Rüzgarın Yönü ve Şiddeti
Eski uygarlıklar, rüzgarın yönü ve şiddeti gibi doğal işaretleri de kullanarak hava tahminleri yaparlardı. Rüzgarın yönü ve hızı, hava durumu hakkında önemli ipuçları verir.
- Deniz Meltemleri: Antik Yunan ve Roma uygarlıklarında, deniz meltemlerinin yönü ve gücü, yaklaşan hava koşullarını tahmin etmek için kullanılırdı. Sabahları denizden karaya doğru esen hafif rüzgar, genellikle sakin bir günün habercisi olarak görülürdü.
- Rüzgar Dönüşleri: Vikingler, deniz yolculukları sırasında rüzgarın yön değiştirme sıklığına ve kuvvetine dikkat ederlerdi. Özellikle sert ve ani rüzgar dönüşleri, fırtınanın habercisi olarak kabul edilirdi. (Vikingler, rüzgarın gücünü ve yönünü anlamak için basit ama etkili yöntemler geliştirmişlerdi.)
Su Yüzeyinde Oluşan Dalgaların İncelenmesi
Su yüzeyindeki dalga hareketleri ve dalga şekilleri de eski uygarlıklar için önemli hava tahmin yöntemlerinden biriydi. Özellikle denizcilikle uğraşan toplumlar, bu doğal işaretleri yakından takip ederdi.
- Dalgaların Yüksekliği ve Yönü: Eski Yunan ve Fenike denizcileri, dalgaların yüksekliğini ve yönünü gözlemleyerek yaklaşan hava koşullarını tahmin ederdi. Yüksek ve düzensiz dalgalar, kötü hava koşullarının yaklaştığını gösterirdi.
- Deniz Kirliliği ve Köpükler: Japonya'da, Edo dönemi balıkçıları, deniz yüzeyinde biriken köpüklerin miktarını ve yoğunluğunu gözlemleyerek yağış tahmini yaparlardı. (Deniz köpüğü, genellikle rüzgarın şiddetinin ve hava basıncının değiştiğine işaret eder.)
İnsan Duyuları ve Hisleri
Bazı eski uygarlıklar, hava tahmini için insan duyularına ve hislerine güvenmiştir.

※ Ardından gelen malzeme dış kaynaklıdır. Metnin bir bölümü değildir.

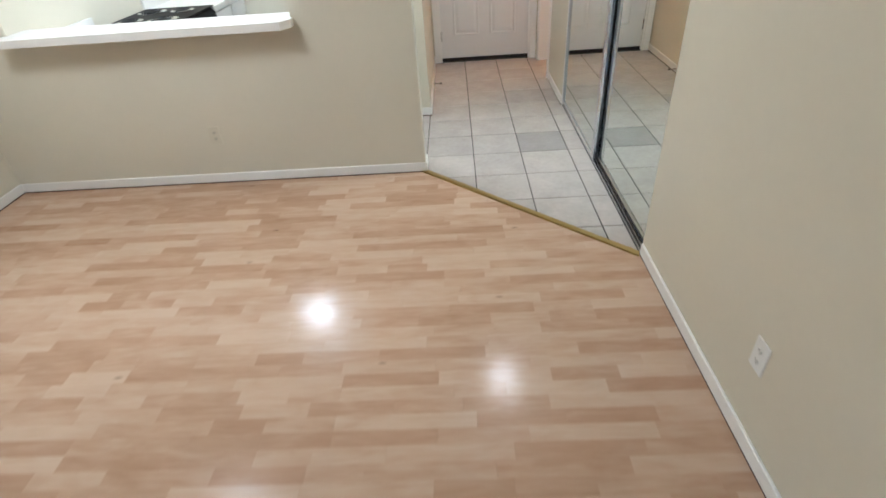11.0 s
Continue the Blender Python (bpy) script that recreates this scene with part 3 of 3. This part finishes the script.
# ---- plates and small fittings ----
def plate(name, m, label, kind_of, group="", face=None):
    """A wall plate; local x is across, local y up, local z out of the wall."""
    g = new(name)
    g.matrix_basis = m
    tagged(g, label, "switch" if kind_of == "switch" else "outlet", group)
    bm = bmesh.new()
    box(bm, -0.036, 0.036, -0.058, 0.058, 0, 0.006, bevel=0.003, seg=2)
    part("cover", bm, face or PLASTIC, g)
    if kind_of == "switch":
        part("slot", B(-0.006, 0.006, -0.013, 0.013, 0.006, 0.0068), PLATE_HOLE, g)
        tg = bmesh.new()
        box(tg, -0.004, 0.004, -0.005, 0.009, 0.006, 0.017, bevel=0.0015)
        part("toggle", tg, PLASTIC, g)
        for v in (-0.03, 0.03):
            part("screw", rod(bmesh.new(), (0, v, 0.005), (0, v, 0.0072), 0.003, 8), STEEL, g)
    elif kind_of == "outlet":
        for v in (-0.02, 0.02):
            s = part("socket", rod(bmesh.new(), (0, v, 0.005), (0, v, 0.0075), 0.0145, 16), face or PLASTIC, g)
            for u in (-0.006, 0.006):
                part("slot", B(u - 0.0014, u + 0.0014, v - 0.004, v + 0.006, 0.0075, 0.0081), PLATE_HOLE, s)
            part("ground_hole", rod(bmesh.new(), (0, v - 0.009, 0.007), (0, v - 0.009, 0.0081), 0.003, 8), PLATE_HOLE, s)
    else:
        part("jack", B(-0.008, 0.008, -0.007, 0.007, 0.006, 0.0085), PLATE_HOLE, g)
    return g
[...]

Özellikle eklem ağrıları veya baş ağrıları gibi fizyolojik tepkiler, yaklaşan hava değişimlerine dair bir işaret olarak değerlendirilmiştir.
- Eklem ve Kemik Ağrıları: Roma İmparatorluğu'nda, yaşlı insanların eklem ve kemik ağrılarının artması, hava basıncının düşmesi ve kötü hava koşullarının yaklaştığının bir göstergesi olarak kabul edilirdi.
- Koku ve Tat Değişimleri: Mısır ve Mezopotamya'da, nem oranının artmasıyla ortaya çıkan toprak kokusu, genellikle yağmurun habercisi olarak algılanırdı. (Toprak kokusu, özellikle kuru iklimlerde yaşayan toplumlar için önemli bir tahmin aracı olmuştur.)
Meteorolojik Astronomi ve Gök Cisimlerinin Konumu
Eski uygarlıkların çoğu, gökyüzü gözlemlerine dayalı hava tahmini yöntemleri geliştirmiştir. Ayın evreleri, yıldızların konumları ve gezegenlerin hareketleri gibi astronomik olaylar, hava durumu tahmini için önemli bilgiler sağlamıştır.
- Ayın Evreleri: Maya ve Aztekler, ayın evrelerine göre hava durumu tahmini yaparlardı. Özellikle dolunay ve yeni ay dönemlerinde hava değişikliklerinin daha sık yaşandığına inanılırdı.
- Yıldızların Görünürlüğü: Antik Yunanlılar, yıldızların parlaklık seviyesine ve gökyüzündeki konumlarına bakarak hava durumu tahmini yapardı. Bulutlu bir gece gökyüzünde yıldızların görünürlüğünün azalması, kötü hava koşullarının habercisi olarak kabul edilirdi.
Sonuç
Eski uygarlıkların hava tahmin yöntemleri, doğayla olan derin bağlarını ve çevrelerini dikkatle gözlemleme yeteneklerini göstermektedir. Hayvanların ve bitkilerin davranışları, bulutların şekilleri, rüzgarın yönü ve şiddeti, su yüzeyindeki dalgalar, insan duyuları ve gökyüzü gözlemleri gibi çeşitli yöntemler, bu toplumların hava durumu tahmini yapabilmelerini sağlamıştır. Bu bilgiler, modern hava tahmin teknolojilerinin temellerini atan ilk adımlar olarak da değerlendirilebilir. Günümüzde, bu kadim bilgilerin birçoğu bilimsel bulgularla desteklenmekte ve hala geçerliliğini korumaktadır.